An article in the Guardian from 1oth March 2009 reported: “The local Labour MP Peter Kilfoyle lodged an early day motion in Parliament condemning the cuts.” [Anthea Lipsett, “Liverpool staff promise strike over subject cuts”]
The Liberal Democrat MP John Pugh disparaged the rating system itself as being unfair.  “I am dubious about assessment systems like the RAE.”  [John Pugh, “Liverpool’s cuts have not been thought through” in Mortarboard Blog, guardian.co.uk, 11 March 2009]

In May 2009 the philosophy department at Liverpool was granted a reprieve under the condition their ratings and research output improve.  The logic of the Liverpool administration had no chance to exceed the normal.  They never touched the sphere of the exception.  But in Middlesex the ratings are too good – they have already banished themselves from the logic of numbers and tables.  As their ratings are so good, though, they are reluctant to question the notion of ratings in itself. 

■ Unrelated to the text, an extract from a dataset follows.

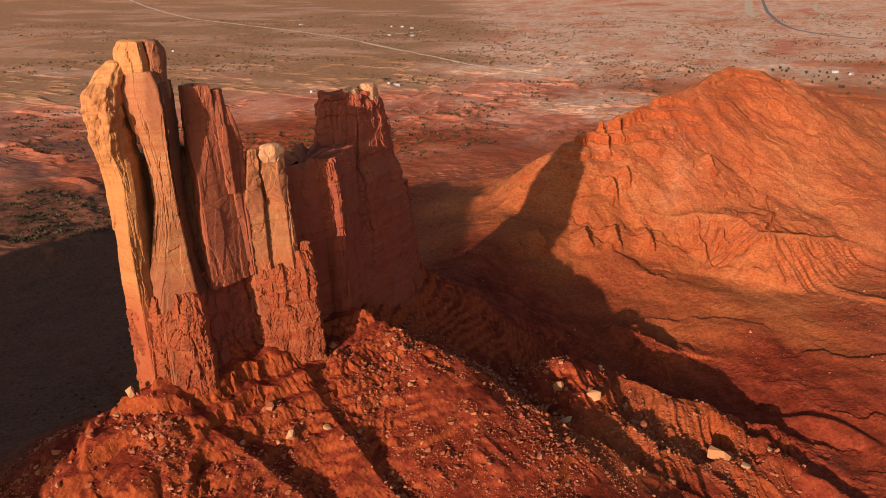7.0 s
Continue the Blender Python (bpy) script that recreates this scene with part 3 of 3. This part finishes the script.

A precarious situation has arisen in which neither usefulness nor value have any meaning any more.  But the negation of value is also meaningless.  All that remains is the sovereign state of exception whose other body is the philosopher ‘homo sacer’.

Is it wise to rely so heavily on the ‘foreign legions’, the polymath defenders and supporters from abroad?  Machiavelli warns against such a strategy in strongest terms. [Discorsi, Book II, 20.]  Foreign auxiliaries stiffen the resistance of local warlords (management) and otherwise tend to occupy the terrain they have been invited to defend.
England is an island – the universities are still feudal corporations at whose apex some sort of ennobled personage, Marx’s proverbial “dung-hill aristocrat”, always has the last word.  The long hand of the monarchy insures the fidelity of university subjects.  Her Majesty’s representative in Middlesex is the Chancellor, the Rt Hon Lord Sheppard of Didgemore KCVO Kt.  Although the monarchy itself is a global capitalist enterprise, those whose duty it is to defend it must occasionally abandon a sheer business rationale.